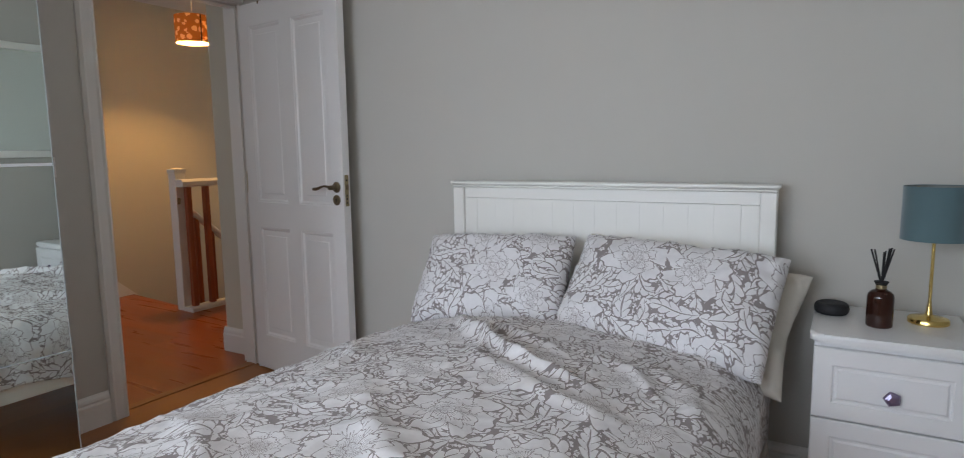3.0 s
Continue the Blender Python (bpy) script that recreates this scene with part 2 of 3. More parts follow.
# ---- more materials ----
def floral_cotton(name, white=(0.80, 0.785, 0.795), taupe=(0.285, 0.25, 0.247)):
    """White printed peonies and curling acanthus leaves on taupe cotton, laid out in metres along the cloth."""
    m = material(name, white, 0.85)
    uv = coords(m, (1, 1, 1), "UV")

    def vmath(op, a, b):
        n = m.node_tree.nodes.new("ShaderNodeVectorMath")
        n.operation = op
        for i, v in enumerate((a, b)):
            if isinstance(v, tuple):
                n.inputs[i].default_value = v
            else:
                wire(m, v, n.inputs[i])
        return n.outputs["Vector"]

    def calc(op, a, b=None, c=None):
        return math_node(m, op, a, b, c)

    def warped(scale, amount, offset):
        w = node(m, "ShaderNodeTexNoise", Scale=scale, Detail=1.5)
        wire(m, vmath("ADD", uv, offset), w.inputs["Vector"])
        swing = vmath("SUBTRACT", w.outputs["Color"], (0.5, 0.5, 0.5))
        return vmath("ADD", vmath("ADD", uv, offset), vmath("MULTIPLY", swing, (amount, amount, 0)))

    def motif(p, scale, spread):
        """Offset from the nearest motif's middle, and that motif's own random turn."""
        vor = node(m, "ShaderNodeTexVoronoi", Scale=scale, Randomness=spread)
        vor.voronoi_dimensions = "2D"
        wire(m, p, vor.inputs["Vector"])
        sep = m.node_tree.nodes.new("ShaderNodeSeparateXYZ")
        wire(m, vmath("SUBTRACT", p, vor.outputs["Position"]), sep.inputs[0])
        rgb = m.node_tree.nodes.new("ShaderNodeSeparateColor")
        wire(m, vor.outputs["Color"], rgb.inputs[0])
        return sep.outputs[0], sep.outputs[1], rgb.outputs[0], rgb.outputs[1]

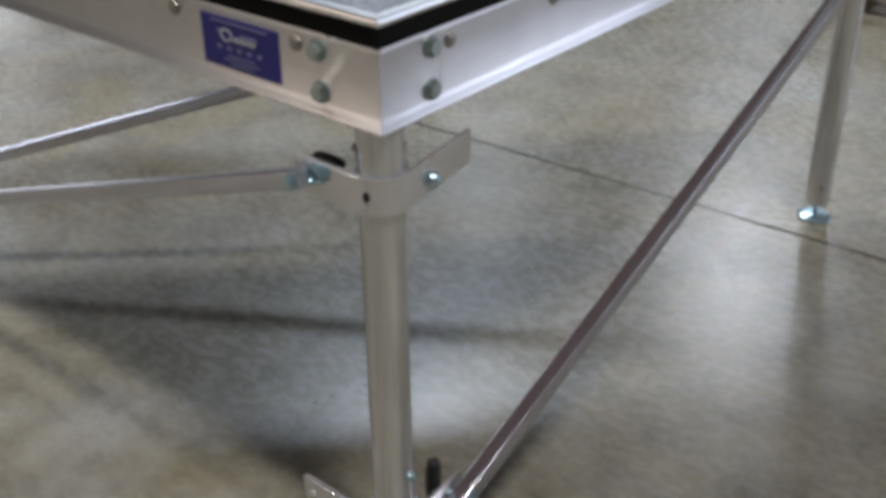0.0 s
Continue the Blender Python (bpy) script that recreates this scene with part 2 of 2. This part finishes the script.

Aim of the exercise:
Of the lines in the material, how many hold the word "part"? Reply with the number only.

Worked answer:
2